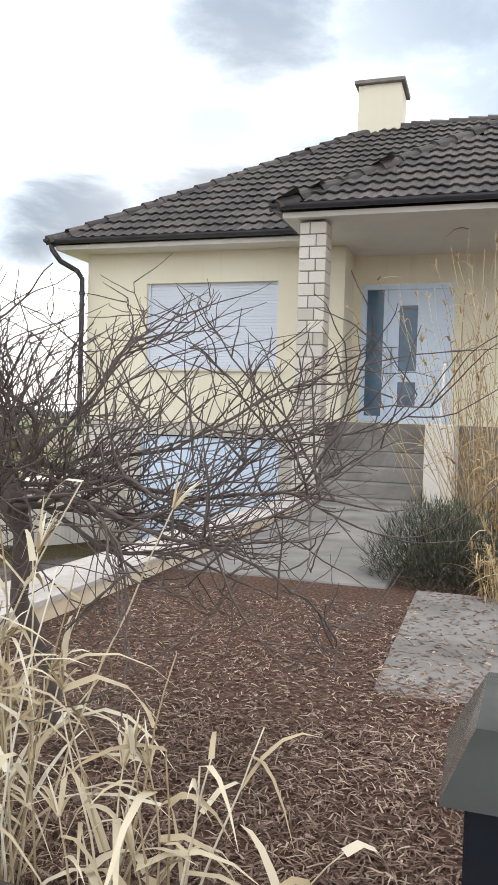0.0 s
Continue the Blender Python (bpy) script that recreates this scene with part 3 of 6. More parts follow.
street_left = tagged(part("wall_street_left", street_box(-9.975, -7.752, 0.0, 0.50, -0.1, 0.45, rough=0.010, cuts=70), RUBBLE, smooth=True), "crumbling street wall with broken concrete top", "wall", kind="structure")
part("narrow_stretch", street_box(-7.75, -6.70, 0.0, 0.245, -0.1, 0.45, rough=0.010, cuts=40), RUBBLE, street_left, "narrower broken end of the wall", smooth=True)
part("edge_strip", street_box(-9.975, -7.6, -0.014, -0.001, 0.1, 0.457, 0.0, 0.005, 24), RUBBLE, street_left, "thin mortar lip at the back of the wall")
bm = box(-6.72, -6.375, 0.88, 1.262, -0.1, 0.612)
bmesh.ops.subdivide_edges(bm, edges=bm.edges, cuts=44, use_grid_fill=True)
for v in bm.verts:
    v.co += Vector((0.016, 0.016, 0.012)) * (noise.noise(v.co * 6) + 0.6 * noise.noise(v.co * 17) + 0.5 * noise.noise(v.co * 43))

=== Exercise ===
Copy out all the data exactly; skip the pictures.

=== Written solution ===
0.0 s
Continue the Blender Python (bpy) script that recreates this scene with part 3 of 6. More parts follow.
street_left = tagged(part("wall_street_left", street_box(-9.975, -7.752, 0.0, 0.50, -0.1, 0.45, rough=0.010, cuts=70), RUBBLE, smooth=True), "crumbling street wall with broken concrete top", "wall", kind="structure")
part("narrow_stretch", street_box(-7.75, -6.70, 0.0, 0.245, -0.1, 0.45, rough=0.010, cuts=40), RUBBLE, street_left, "narrower broken end of the wall", smooth=True)
part("edge_strip", street_box(-9.975, -7.6, -0.014, -0.001, 0.1, 0.457, 0.0, 0.005, 24), RUBBLE, street_left, "thin mortar lip at the back of the wall")
bm = box(-6.72, -6.375, 0.88, 1.262, -0.1, 0.612)
bmesh.ops.subdivide_edges(bm, edges=bm.edges, cuts=44, use_grid_fill=True)
for v in bm.verts:
    v.co += Vector((0.016, 0.016, 0.012)) * (noise.noise(v.co * 6) + 0.6 * noise.noise(v.co * 17) + 0.5 * noise.noise(v.co * 43))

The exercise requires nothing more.